2. [appellante] is van mening dat op grond van het bepaalde in artikel 335 lid 2 Rv, voor haar het rechtsmiddel van hoger beroep openstond .
3. Uit artikel 335 lid 1, eerste zin, Rv vloeit voort dat door de niet verschenen gedaagde van veroordelingen bij verstek geen hoger beroep kan worden ingesteld.
3.1. Ingevolge artikel 335 lid 2 Rv geldt daarop een uitzondering indien tegen de niet verschenen gedaagde een vonnis als bedoeld in artikel 140 lid 2 Rv is gewezen en de niet-verschenen gedaagde vooraf bij voorraad, tegen het stellen van zekerheid, aan het vonnis voldoet.
4. Het hof is van oordeel dat [appellante] geen rechten kan ontlenen aan het bepaalde in artikel 335 lid 2 Rv. Het hof overweegt daartoe als volgt.
Tegen [appellante] is - anders dan artikel 335 lid 2 Rv eist - geen vonnis gewezen als bedoeld in artikel 140 lid 2 Rv, nu van een dergelijk vonnis alleen sprake is wanneer er in de betreffende procedure meerdere gedaagden zijn gedagvaard, waarvan ten minste één is verschenen en waarvan tegen de andere(n) verstek is verleend. Achmea heeft echter in de onderhavige procedure alleen [appellante] als gedaagde gedagvaard. De rechtbank heeft tegen [appellante] verstek verleend en vervolgens overeenkomstig het bepaalde in artikel 139 Rv op 19 november 2009 een (verstek-)vonnis gewezen.

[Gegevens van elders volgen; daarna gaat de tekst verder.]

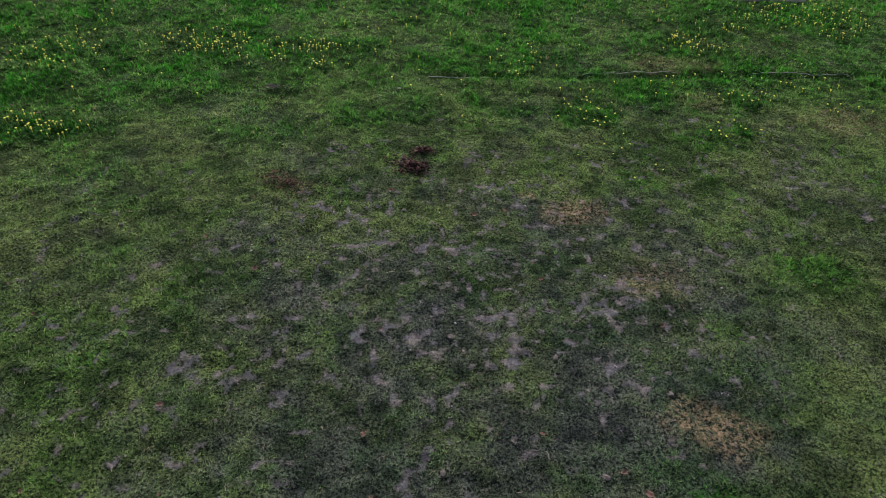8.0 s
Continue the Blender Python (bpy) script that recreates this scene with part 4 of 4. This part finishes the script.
CLUMPS_SOUTH = [(-0.05, -0.42, 0.5, 0.45, 10, 26), (-0.27, 0.96, 0.48, 0.5, 0, 8), (-2.73, -0.65, 0.36, 0.22, 0, 14), (-2.16, 0.3, 0.34, 0.24, 0, 10), (-1.35, -1.23, 0.47, 0.4, 0, 9),
                (-4.04, -1.23, 0.4, 0.4, 0, 10), (-4.2, -0.28, 0.55, 0.3, 0, 7), (0.6, -1.95, 0.55, 0.35, 20, 16), (4.0, -2.55, 0.3, 0.2, 15, 26), (4.02, -1.92, 0.26, 0.18, 0, 11)]
CLUMPS_FAR = [(4.8, -2.42, 0.5, 0.4, 10, 32), (5.95, -2.7, 0.6, 0.45, 5, 66), (6.5, -2.75, 0.4, 0.5, 0, 18), (7.9, -3.3, 0.9, 0.6, 0, 14), (8.37, -2.35, 0.62, 0.5, 0, 48), (3.24, -3.2, 0.6, 0.7, 0, 8),
              (-2.56, -2.75, 0.42, 0.42, 0, 45), (-3.46, -3.4, 0.45, 0.4, 0, 14), (-4.85, -4.2, 0.72, 0.55, 0, 55), (-6.0, -4.1, 0.6, 0.6, 0, 50), (-5.8, -3.2, 0.45, 0.22, 0, 14)]


def build_dandelions():
    rng = random.Random(77)
    spots = []
    for cx, cy, rx, ry, turn, n in CLUMPS + CLUMPS_EAST + CLUMPS_SOUTH + CLUMPS_FAR:
        c, q = math.cos(radians(turn)), math.sin(radians(turn))
        for _ in range(n):
            a, r = rng.uniform(0, 6.28), 1.3 * rng.random() ** 0.6
            u, v = rx * r * math.cos(a), ry * r * math.sin(a)
            spots.append((cx + c * u - q * v, cy + q * u + c * v))
    many = np.random.default_rng(5)
    x, y = many.uniform(-6, 11, 3000), many.uniform(-4.8, 11, 3000)
    ok = (lush_at(x, y) > many.uniform(0.3, 1.0, 3000)) & (track_at(x, y) < 0.1)
    spots += [(float(a), float(b)) for a, b in zip(x[ok], y[ok])][:150]
    heights = dict(zip(spots, height_at(np.array([p[0] for p in spots]), np.array([p[1] for p in spots])).tolist()))
    near = sorted(spots, key=lambda p: (p[0] - 1.5) ** 2 + (p[1] - 6.5) ** 2)
    kinds = [dandelion_kind(s, tall, r) for s, tall, r in ((1, 0.045, 0.0165), (2, 0.06, 0.0150), (3, 0.035, 0.0180), (4, 0.07, 0.0155))]
    for k, (x, y) in enumerate(near[:280]):
        m = pose(x, y, heights[(x, y)], 0, 0, rng.uniform(0, 360)) @ Matrix.Diagonal([rng.uniform(0.8, 1.15)] * 3 + [1])
        if k < 4:
            kinds[k].matrix_basis = m
        else:
            copy_thing(kinds[k % 4], m)
    bm = bmesh.new()
    for x, y in near[280:]:
        tall, r = rng.uniform(0.05, 0.09), rng.uniform(0.014, 0.019)
        z = heights[(x, y)]
        tube(bm, [(x, y, z - 0.01), (x + 0.01, y, z + tall)], 0.003, 3, cap=False)
        petal_head(bm, (x + 0.01, y, z + tall + r * 0.2), r, rng.uniform(-0.2, 0.2), rng)
    tagged(mesh_object("far_dandelions", bm, PETAL), "yellow dandelions flowering across the far pasture", "dandelion", kind="stuff")
    # leaf rosettes, round the flowers and between them
    leafy = list(spots)
    for cx, cy, rx, ry, turn, n in CLUMPS + CLUMPS_EAST + CLUMPS_SOUTH + CLUMPS_FAR:
        for _ in range(int(1.2 * n)):
            leafy.append((cx + 1.3 * rx * rng.gauss(0, 0.6), cy + 1.3 * ry * rng.gauss(0, 0.6)))
    heights.update(zip(leafy, height_at(np.array([p[0] for p in leafy]), np.array([p[1] for p in leafy])).tolist()))
    verts, faces = [], []
    for x, y in leafy:
        for _ in range(rng.randint(6, 10)):
            a, size = rng.uniform(0, 6.28), rng.uniform(0.04, 0.095)
            z, dx, dy = heights[(x, y)], math.cos(a), math.sin(a)
            base = len(verts)
            for f, w, h in ((0.05, 0.07, 0.005), (0.35, 0.15, 0.34), (0.5, 0.07, 0.44), (0.75, 0.20, 0.46)):
                c = (x + dx * size * f, y + dy * size * f, z + h * size)
                verts += [(c[0] - dy * w * size / 2, c[1] + dx * w * size / 2, c[2] + 0.006), (c[0] + dy * w * size / 2, c[1] - dx * w * size / 2, c[2] + 0.006)]
            verts.append((x + dx * size, y + dy * size, z + 0.22 * size))
            for k in (0, 2, 4):
                faces += [(base + k, base + k + 1, base + k + 3), (base + k, base + k + 3, base + k + 2)]
            faces.append((base + 6, base + 7, base + 8))
    ob = raw_mesh("dandelion_leaves", np.array(verts), np.array(faces).ravel(), 3, LEAF)
    tagged(ob, "dark green dandelion leaf rosettes in the grass", "leaves", kind="stuff")


build_dandelions()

5. Het hof komt op grond van het voorgaande tot het oordeel dat voor [appellante] tegen het vonnis van 19 november 2009 alleen het rechtsmiddel van verzet heeft opengestaan, zodat zij in het door haar tegen dat vonnis ingestelde hoger beroep niet kan worden ontvangen.
De slotsom
6. Het hof zal [appellante] niet-ontvankelijk verklaren in het door haar ingestelde hoger beroep. Het hof zal voorts [appellante], als de in het ongelijk te stellen partij, veroordelen in de kosten van het geding in hoger beroep (tarief I, 1,5 punt ).
De beslissing
Het gerechtshof:
verklaart [appellante] niet-ontvankelijk in het door haar ingestelde hoger beroep tegen het door de rechtbank Assen op 9 november 2009 gewezen
(verstek-)vonnis;
veroordeelt [appellante] in de kosten van het geding in hoger beroep, en begroot die tot aan deze uitspraak aan de zijde van Achmea op € 263,-- aan verschotten en op € 948,-- aan geliquideerd salaris voor de advocaat.
verklaart dit arrest uitvoerbaar bij voorraad.
Aldus gewezen door mrs. R.Ch. Verschuur, W. Breemhaar en R.E. Weening, en uitgesproken door de rolraadsheer ter openbare terechtzitting van dit hof van 2 november 2010 in bijzijn van de griffier.